By their senior year, Juilliard dancers are equipped with the knowledge to assimilate many different types of movement. Along the way, our personal tastes, movement qualities, and processes that might not jibe so easily have evolved. One person is inspired by choreographer Ohad Naharin, another by William Forsythe, Lar Lubovitch, Robert Battle, or José Limón—choreographers with extremely different approaches. Israeli-born, New York-based choreographer and teacher Zvi Gotheiner embraces this. He acknowledges what he calls a "less than cohesive group of people" and is using this characteristic to his advantage in creating a commissioned piece for the upcoming December concert series. In fact, he doesn't mind if we bounce off of each other, maintaining that some of the most beautiful choreography can result from mistakes, collisions, and how the dancers enter and exit them.
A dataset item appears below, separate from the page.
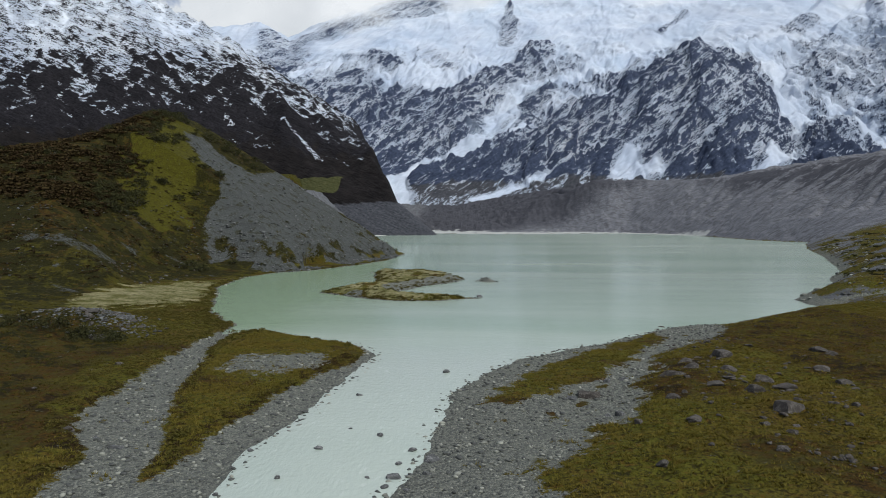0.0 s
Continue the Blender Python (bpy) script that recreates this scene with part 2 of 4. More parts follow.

Zvi Gotheiner began his artistic career as a violinist with the young Kibbutzim Orchestra, where he became soloist and concertmaster at the age of 15. This early talent for music is clear in his detailed use of Shostakovich's Piano Concerto No. 2. In his Juilliard commission (tentatively titled Easy for You to Say), Zvi is attempting to create what Shostakovitch might have envisioned choreographically. He pairs rhythmically complex and technical movement phrases with an unusual recording, subject in this instance to the will of the conductor, swelling and quickening in unpredictable ways. We are required to literally sing, speak, and dance the music, challenging nearly every skill we have learned in our four years at Juilliard.
Gotheiner once said, in his Saturday-morning ballet class at City Center, that a dance studio is comparable to a chemistry lab, a place of experimentation with room for "trial and error." In rehearsal, he pushes us as dancers to "investigate the material, to find our own unique way of moving within it." He challenges himself to find the magical moments we create through this process, searching for the sense of humanity integral to his works.
About a month away from the performance, we still collide in rehearsal. We are not always sure of the music, the correct arm, the initiation of a body part, or the dramatic motive. Nevertheless, the experience is an exciting one. Zvi likens the piece to a "tapestry that becomes livelier and livelier," as new elements reveal themselves. When asked if he is worried, his reply is no. He expresses his excitement at being in a room with so many extraordinary dancers, and enjoys the challenge of bringing us together in one of our final group offerings at Juilliard.